この時は6世住持の絶海中津(ぜっかいちゅうしん 1334-1405)が落胆する義満を励ましてその復旧に努め、1407年(応永14年)には復興を果たしています。
そしてこの間の1399年(応永6年)に完成した「七重大塔」は高さ109mともいわれ、日本様式の仏塔では史上最も高いものだったといわれていますが、1403年(応永10年)に惜しくも落雷によって焼失しています。
ちなみに近代に入った1914年(大正3年)に日立鉱山の煙突(高さ155.7m)が竣工されるまでのおよそ515年もの間、高さ歴代日本一の構築物の記録は破られなかったといいます。
しかしその後も
義満没後の1425年(応永32年)に出火により再度全焼
1467年(応仁元年)の「応仁の乱」の際には東軍・細川方の陣地となったため焼失
1551年(天文20年)にも細川晴元と三好長慶が争った「天文の乱」に巻き込まれて焼失
と計4回の焼失を経験することとなります。
桃山時代の復興
その後桃山時代に入り、1584年(天正12年)に相国寺の中興の祖とされる西笑承兌(さいしょうじょうたい 1548-1608)が第92世の住職となると、豊臣氏の外護を受けて復興が進められ、このうち1605年(慶長10年)に豊臣秀頼によって建立された法堂は今も現存し国の重要文化財にも指定されています。
そして江戸時代に入った1609年(慶長14年)には、江戸幕府を開いた徳川家康(とくがわいえやす)が三門を寄進。
更に第108代・後水尾天皇(ごみずのおてんのう)が皇子・穏仁親王の追善の為に宮殿を下賜して開山塔とし、その他の堂塔も再建されました。

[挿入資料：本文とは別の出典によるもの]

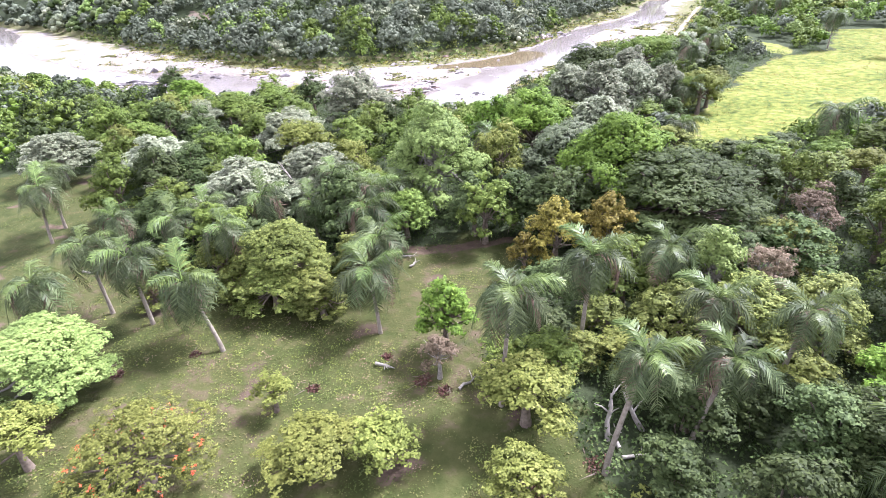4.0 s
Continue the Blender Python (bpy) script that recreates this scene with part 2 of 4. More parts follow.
def water_material():
    """Silty shallow water: pale grey-mauve in the current, clear brown over the still backwater."""
    m = Nodes("river_water")
    drift = m.noise(0.06, 3.0)
    silt = m.ramp(drift, [(0.3, (0.150, 0.130, 0.115)), (0.5, (0.180, 0.160, 0.148)), (0.7, (0.205, 0.187, 0.178))])
    still = m.add("ShaderNodeMapRange", Value=m.math("ADD", m.zone("still"), m.math("MULTIPLY", m.math("SUBTRACT", m.noise(0.2, 4.0), 0.5), 0.6)))
    still.inputs["From Min"].default_value, still.inputs["From Max"].default_value = 0.3, 0.75
    col = m.mix(still.outputs[0], silt, (0.125, 0.100, 0.058))
    ripple = m.math("ADD", m.noise(1.6, 4.0, 0.45), m.math("MULTIPLY", m.noise(0.3, 3.0), 0.6))
    rough = m.add("ShaderNodeMapRange", Value=m.noise(0.05, 3.0))
    rough.inputs["To Min"].default_value, rough.inputs["To Max"].default_value = 0.03, 0.12
    n = m.plain(col, 0.1, 0.6, m.bump(ripple, 0.07, 0.2))
    m.plug(n.node, "Roughness", rough.outputs[0])
    n.node.inputs["IOR"].default_value = 1.33
    return m.surface(n)


def rock_material(name, a, b, c):
    m = Nodes(name)
    rnd = m.math("MULTIPLY", m.add("ShaderNodeObjectInfo").outputs["Random"], 0.25)
    isl = m.math("MULTIPLY", m.add("ShaderNodeNewGeometry").outputs["Random Per Island"], 0.35)
    fac = m.math("ADD", m.math("MULTIPLY", m.noise(1.1, 7.0, 0.42), 0.65), m.math("SUBTRACT", m.math("ADD", rnd, isl), 0.12))
    col = m.ramp(fac, [(0.25, a), (0.5, b), (0.75, c)])
    return m.surface(m.plain(col, 0.85, 0.25, m.bump(m.noise(5.0, 6.0), 0.8, 0.15)))


GROUND, WATER = ground_material(), water_material()
ROCK_DARK = rock_material("rock_dark", (0.03, 0.028, 0.03), (0.075, 0.068, 0.068), (0.17, 0.155, 0.15))
ROCK_PALE = rock_material("rock_pale", (0.11, 0.097, 0.09), (0.24, 0.214, 0.205), (0.44, 0.405, 0.39))
ROCK_BROWN = rock_material("rock_brown", (0.10, 0.06, 0.05), (0.22, 0.15, 0.13), (0.38, 0.31, 0.28))


def plain_material(name, a, b, rough=0.8, scale=2.0):
    m = Nodes(name)
    return m.surface(m.plain(m.ramp(m.noise(scale, 5.0), [(0.3, a), (0.7, b)]), rough, 0.3))


FOAM = plain_material("white_water", (0.75, 0.75, 0.73), (0.85, 0.85, 0.84), 0.6, 6.0)
WALL_WHITE = plain_material("white_render", (0.40, 0.38, 0.35), (0.52, 0.50, 0.47))
ROOF_GREY = plain_material("sheet_roof", (0.45, 0.44, 0.43), (0.6, 0.58, 0.56), 0.5)
DARK_GLASS = plain_material("dark_opening", (0.03, 0.03, 0.035), (0.05, 0.05, 0.055), 0.2)


# emission that puts the haze before far ridges into their surface colour
def haze_glow_material(name, color, strength):
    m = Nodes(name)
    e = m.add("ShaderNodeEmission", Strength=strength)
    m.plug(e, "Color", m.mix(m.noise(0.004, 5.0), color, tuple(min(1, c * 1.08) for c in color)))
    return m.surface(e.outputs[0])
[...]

しかし1788年(天明8年)の「天明の大火」に遭い、法堂と浴室、そして塔頭9院を残して再び焼失してしまいます。
江戸後期の復興と現在
それから約20年後の1807年(文化4年)に第116代・桃園天皇(ももぞのてんのう)の皇后・恭礼門院(きょうらいもんいん 1743-96)の旧殿の下賜を受け、それを開山塔として再度建立。

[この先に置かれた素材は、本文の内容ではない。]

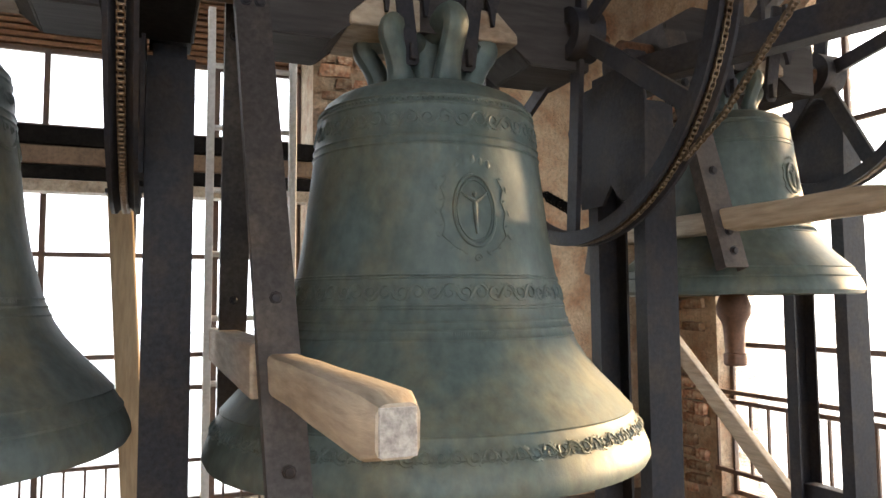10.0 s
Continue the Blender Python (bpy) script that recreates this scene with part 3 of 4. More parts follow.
# ---------------------------------------------------------------- yokes, wheels and bar frames that swing with each bell
def yoke(owner, low, half, axle, high=0.42, recess=0.27, front=-0.09, back=0.16):
    """A heavy headstock recessed over the crown, with pale packing, forged tie straps and an axle."""
    bm = bmesh.new()
    k = low + 0.062
    prism(bm, [(-half, low), (-recess - 0.065, low), (-recess, k), (recess, k), (recess + 0.065, low), (half, low), (half, low + high * 0.72), (half - 0.12, low + high), (-half + 0.12, low + high), (-half, low + high * 0.72)], front, back, "x")
    bmesh.ops.bevel(bm, geom=list(bm.edges), offset=0.005, segments=2, affect="EDGES")
    head = part("headstock", bm, HEADWOOD, owner, "dark weathered timber headstock")
    for s in (-1, 1):
        bm = bmesh.new()
        prism(bm, [(s * 0.055, k - 0.012), (s * (recess + 0.012), k - 0.012), (s * (recess + 0.012), k + 0.018), (s * (recess - 0.055), k + 0.082), (s * 0.055, k + 0.082)], front - 0.018, back + 0.018, "x")
        bmesh.ops.bevel(bm, geom=list(bm.edges), offset=0.004, segments=1, affect="EDGES")
        part("packing_block", bm, BLOCKWOOD, head, "pale wooden packing block with red-brown stains")
    for s in (-1, 1):       # flat straps that hold the crown, each with its wedge
        bm = bmesh.new()
        y0, y1, z0, z1 = s * 0.088, s * 0.145, low - 0.056, low + high + 0.04
        prism(bm, [(y0 - 0.024, z0 + 0.012), (y0 - 0.014, z0), (y0 + 0.014, z0), (y0 + 0.024, z0 + 0.012), (y1 + 0.026, z1), (y1 - 0.026, z1)], front - 0.034, front - 0.021, "x")
        strap = part("strap", bm, STEEL, head)
        part("wedge_key", boxed(front - 0.052, front - 0.015, y0 - 0.008, y0 + 0.008, z0 + 0.012, z0 + 0.062, 0.002), STEEL, strap)
    for s in (-0.165, -0.048, 0.048, 0.165):    # forged bolts, spread like a spear head and drawn to a point
        bm = bmesh.new()
        n = 14
        left, right = [], []
        for i in range(n + 1):
            f = i / n
            z = low + 0.085 + f * (high - 0.04)
            w = 0.004 + 0.022 * math.exp(-((f - 0.30) / 0.15) ** 2) + 0.006 * f
            left.append((s - w, z))
            right.append((s + w, z))
        prism(bm, left + right[::-1], front - 0.052, front - 0.036, "x")
        part("tie_bolt", bm, STEEL, head)
    bm = bmesh.new()
    lathe(bm, [(0.001, -half - 0.12), (0.035, -half - 0.12), (0.035, half + 0.12), (0.001, half + 0.12)], 16, (0, 0, axle), "y")
    part("axle", bm, RUST, head, smooth=True)


def chain_links(bm, pts, pitch=0.0135, out=None):
    """A roller chain: paired side plates and rollers along pts."""
    for a, b in zip(pts, pts[1:]):
        a, b = Vector(a), Vector(b)
        n = max(1, round((b - a).length / pitch))
        d = (b - a) / n
        flat = Vector((0, 1, 0))
        for i in range(n):
            p = a + d * i
            q = 0.0075 if i % 2 else 0.005
            for sgn in (-1, 1):
                bar_between(bm, p + flat * q * sgn - d * 0.15, p + flat * q * sgn + d * 1.15, 0.0025, 0.009, up=(0, 1, 0), side=(0, 1, 0))
            tube(bm, [p - flat * 0.006, p + flat * 0.006], 0.004, 6)


def wheel(owner, x, y, z, r, spokes, parallel=False, turn=0.35, links=(0, 360)):
    """A bell wheel: grooved steel rim with flat spokes, a hub and drive chain lying in the groove."""
    bm = bmesh.new()
    lathe(bm, [(r - 0.045, -0.03), (r, -0.034), (r, -0.024), (r - 0.018, -0.010), (r - 0.018, 0.010), (r, 0.024), (r, 0.034), (r - 0.045, 0.03), (r - 0.05, 0.0), (r - 0.045, -0.03)], 96, axis="y")
    rim = part("wheel_rim", bm, STEEL, owner, "dark grooved steel wheel rim", smooth=True)
    rim.location = (x, y, z)
    bm = bmesh.new()
    lathe(bm, [(0.036, -0.05), (0.085, -0.05), (0.085, 0.05), (0.036, 0.05), (0.036, -0.05)], 24, axis="y")
    part("hub", bm, STEEL, rim, smooth=True)
    if parallel:
        for s in (-0.14, 0.0, 0.14):
            h = math.sqrt((r - 0.04) ** 2 - s * s)
            part("spoke", boxed(s - 0.020, s + 0.020, -0.014, 0.014, -0.06, h, 0.002), STEEL, rim)
    else:
        for k in range(spokes):
            a = 2 * math.pi * (k + turn) / spokes
            bm = bmesh.new()
            e = Vector((math.cos(a), 0, math.sin(a)))
            bar_between(bm, e * 0.07, e * (r - 0.03), 0.018, 0.055, 0.002, up=(0, 1, 0), side=(0, 1, 0))
            part("spoke", bm, STEEL, rim)
    bm = bmesh.new()
    n = 72
    pts = [((r - 0.006) * math.cos(radians(links[0] + (links[1] - links[0]) * i / n)), 0, (r - 0.006) * math.sin(radians(links[0] + (links[1] - links[0]) * i / n))) for i in range(n + 1)]
    chain_links(bm, pts)
    tagged(part("drive_chain", bm, CHAINSTEEL, rim, "greasy steel drive chain"), kind="stuff")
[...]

同年には方丈・庫裏も建造され、壮大だった往時の状態に復興するに至りました。
現在の伽藍の大部分はこの文化年間に再建されたものです。
そして現在は12の境内塔頭寺院、および山外塔頭として世界遺産として有名な金閣寺(鹿苑寺)や銀閣寺(慈照寺)、そして真如寺の3院を統括するほか、全国に約90余カ寺の末寺を擁する臨済宗相国寺派の大本山として法灯を灯し続けています。